I tried to be as faithful as I could to all player's physical appearances. Whether that was physical stature and physique, batting stances, hair length and color, facial hair or skin tones. I think I did a decent job and hope you feel like the players match their real-life counterparts as much as this game allows it to. If anybody notices a mistake or something that may need to be fixed, please let me know! I will fix it and re-upload an updated version.





 Please leave any feedback, criticism, suggestions or comments on here! I'd love to know what anybody else thinks that downloads and plays this. Also, please check-out my '98 expansion teams addition where the Arizona Diamondbacks and Tampa Bay Devil Rays are represented.










Ken Griffey Jr. All-Time Edition.smc















Ken Griffey Jr. All-Time Edition.smc

What's New in Version 1.1   See changelog


Tinkered with rosters a little more for better representation. Teams are even more balanced than before




Here is a new-and-improved update to the All-Time Edition I did last year for the first Griffey on SNES. Differences from this version and the last are pretty distinct. I corrected a fwe things, revised some lineups and rosters as well as rating the players differently so it would make a more evenly balanced game. 

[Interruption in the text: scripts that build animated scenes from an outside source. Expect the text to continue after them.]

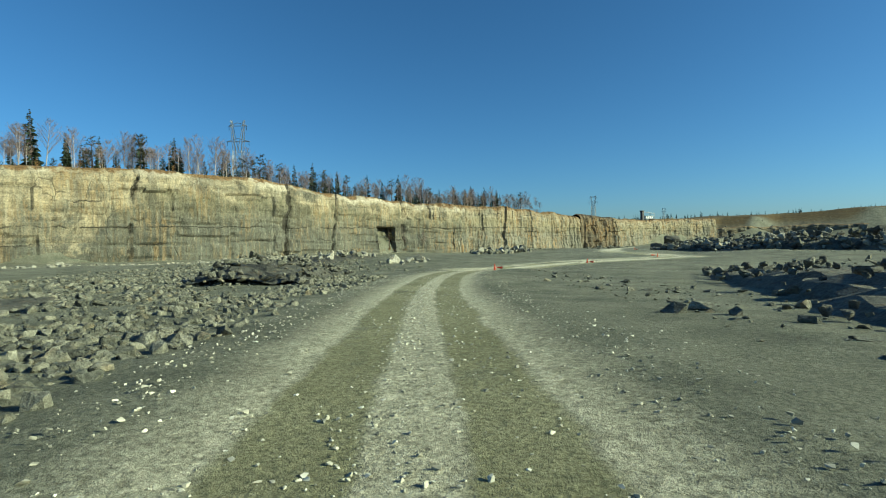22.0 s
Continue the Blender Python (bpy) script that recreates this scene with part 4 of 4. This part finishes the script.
c = lay_cone(-16.7, 32.8, 10)
for c in (cone, c):
    c.scale = (0.62, 0.62, 0.62)
c.location.z -= 0.06
for x, y, lx, ly, h in ((-33.3, 52.3, -30.9, 51.9, 190), (-39.1, 71.3, -39.9, 71.4, 0), (-60.6, 128.0, -61.4, 127.8, 10), (-97.8, 171.2, -97.9, 172.5, 260),
                        (-99.9, 168.0, -100.6, 167.6, 30), (-166.8, 245.8, -166.1, 246.3, 210), (-166.1, 261.1, -165.25, 261.3, 190),
                        (-176.0, 311.1, -175.2, 311.3, 190)):
    s = 0.62
    for c, low in ((stand_cone(x, y), 0.0), (lay_cone(x + (lx - x) * s, y + (ly - y) * s, h), 0.15)):
        c.scale = (s, s, s)
        c.location.z -= low * (1 - s)
for c, s in ((stand_cone(-163.1, 274.0), 0.62), (lay_cone(-163.7, 273.9, 10), 0.62)):
    c.scale = (s, s, s)
    c.location.z -= 0.03
for k, (x, y) in enumerate(((-59.4, 60.9), (-58.5, 61.7), (-57.7, 62.3), (-56.8, 63.1))):
    stand_cone(x, y, "orange traffic cone in a row before the brown bank", "row by the bank").scale = (0.62, 0.62, 0.62)
for x, y in ((-61.3, 144.1), (-60.3, 145.3), (-60.0, 147.9), (-58.5, 149.2), (-56.7, 150.5), (-54.6, 151.6)):
    stand_cone(x, y, "orange traffic cone in a long row on the open floor", "row on the open floor").scale = (0.8, 0.8, 0.8)
for x, y in ((-139.2, 289.5), (-137.2, 287.2), (-135.2, 285.0), (-133, 282.8), (-131, 280.6)):
    stand_cone(x, y, "orange traffic cone in a row beyond the heap", "row beyond the heap").scale = (0.8, 0.8, 0.8)
for x, y in ((31.7, -27.2), (37.0, -29.1), (41.1, -30.0), (46.2, -30.7), (53.4, -30.6)):
    stand_cone(x, y, "tall orange traffic cone in a row near the parked cars", "row near the cars").scale = (1.25, 1.25, 1.25)


# ---- stop sign on a broom ----
def stop_sign(x, y):
    top = thing("stop_sign", "faded dark-red stop sign on a leaning pole set in straw", "sign", pose(x, y, gz(x, y), 0, -13, 12))
    bm = bmesh.new()
    rod(bm, (0, 0, 0.3), (0, 0, 1.95), 0.022, n=10)
    obj("pole", bm, WOOD, top)
    bm = bmesh.new()
    lathe(bm, [(0.0, 0.62), (0.05, 0.6), (0.08, 0.5), (0.2, 0.18), (0.27, 0.0)], 26)
    for v in bm.verts:
        v.co.x += 0.02 * noise.noise(v.co * 9)
        v.co.y += 0.02 * noise.noise(v.co * 9 + Vector((4, 0, 0)))
    base = obj("straw_base", bm, STRAW, top, "frayed straw bundle round the pole")
    bm = bmesh.new()
    rnd = random.Random(5)
    for _ in range(70):
        a = rnd.uniform(0, 6.28)
        rod(bm, (0.06 * math.cos(a), 0.06 * math.sin(a), 0.5), (rnd.uniform(0.24, 0.33) * math.cos(a), rnd.uniform(0.24, 0.33) * math.sin(a), 0.0), 0.006, 0.004, 4)
    obj("straws", bm, STRAW, base)
    for name, r, yoff, mat in (("border", 0.34, 0.0, SIGN_WHITE), ("face", 0.315, -0.012, SIGN_RED)):
        bm = bmesh.new()
        extrude_profile(bm, [(r * math.cos(math.pi / 8 + i * math.pi / 4), 2.0 + r * math.sin(math.pi / 8 + i * math.pi / 4)) for i in range(8)], -0.035 + yoff, -0.023 + yoff + 0.004)
        obj(name, bm, mat, top)
    cu = bpy.data.curves.new("letters", "FONT")
    cu.body, cu.size, cu.align_x, cu.align_y, cu.extrude = "STOP", 0.25, "CENTER", "CENTER", 0.002
    cu.materials.append(SIGN_WHITE)
    ob = new("letters", cu)
    ob.parent = top
    ob.matrix_local = pose(0, -0.05, 2.0, 90, 0, 0)
    return top


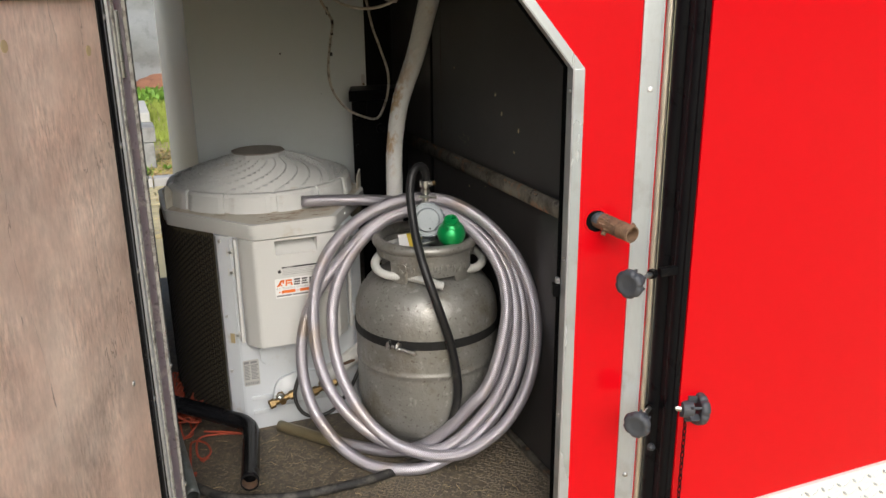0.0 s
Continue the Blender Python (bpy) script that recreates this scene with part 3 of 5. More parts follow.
def hatch_frame():
    f = thing("hatch_frame", front(0.38, 0.0), "bare aluminium angle frame riveted round the hatch opening", "door frame", kind="structure")
    segs = [("frame_member", [(0.0, 1.160), (0.617, 1.160), (0.6133, 1.139), (0.024, 1.139)], (0.024, 1.139), (0.6133, 1.139), ALU),
            ("frame_member", [(0.617, 1.160), (0.770, 0.967), (0.750, 0.9666), (0.6133, 1.139)], (0.6133, 1.139), (0.750, 0.9666), ALU),
            ("frame_member", [(0.770, 0.967), (0.770, -0.15), (0.750, -0.15), (0.750, 0.9666)], (0.750, 0.9666), (0.750, -0.15), ALU),
            ("frame_member", [(0.002, -0.15), (0.002, 1.160), (0.0185, 1.139), (0.0185, -0.15)], (0.024, -0.15), (0.024, 1.139), LILAC)]
    for name, face, a, b, ma in segs:
        bm = prism(face, 0.003, FRONT @ Matrix.Translation((0, 0, 0.0005)), bevel=0.0008)
        a, b = Vector(a), Vector(b)
        n = Vector((-(b - a).y, (b - a).x)).normalized()
        if n.dot(Vector((0.38, 0.6)) - a) > 0:
            n = -n
        lip = [tuple(a), tuple(b), tuple(b + n * 0.003), tuple(a + n * 0.003)]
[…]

For my original release I used a player's 5 best career years, regardless of the team and regardless if the seasons were not in a row. While this may be more fun I suppose since players will be a lot better, it also made the game a little less balanced. So, for this release, I decided to take a player's 7 best seasons. Also, the 7 seasons had to be consecutive (except if they missed significant time due to injury or a suspension or military service) AND they had to be seasons from which the player played on the team he is represented on in the game. This helped make things a lot more balanced as well as making it a whole lot easier for me to rate the players. 


I also changed how I rated a player on their defense. I used a combination of Defensive Runs Saved, FLD%, Assists, dWAR, Caught Stealing % and Zone Ratings as well as taking Gold Gloves into account. This definitely lowered a lot of fielder ratings across the board and I think it's much more accurate. One good example of how this changed player ratings would be Jeter on the Yankees. His DEF rating is now a more realistic 7 since I now took into account his horrible range factor this time. Overall, I am a lot more happy with this version than the previous one and hopefully you are, too! I guess version 1.0 is more extreme, so you have a lot more guys rated 9 or 10 where as this one has far less players rated as highly. 


I included both the regular version here as well as the '98 expansion version, which replaces 2 teams so you can play as Tampa and Arizona if you want. (See the original v1.0 thread for details on that). 




Feel free to give any criticism or feedback and if you notice any mistakes. I had Harmon Killebrew as a Lefty in v1.0, but thanks to someone on here that pointed this error out, he is now a Righty like he should be.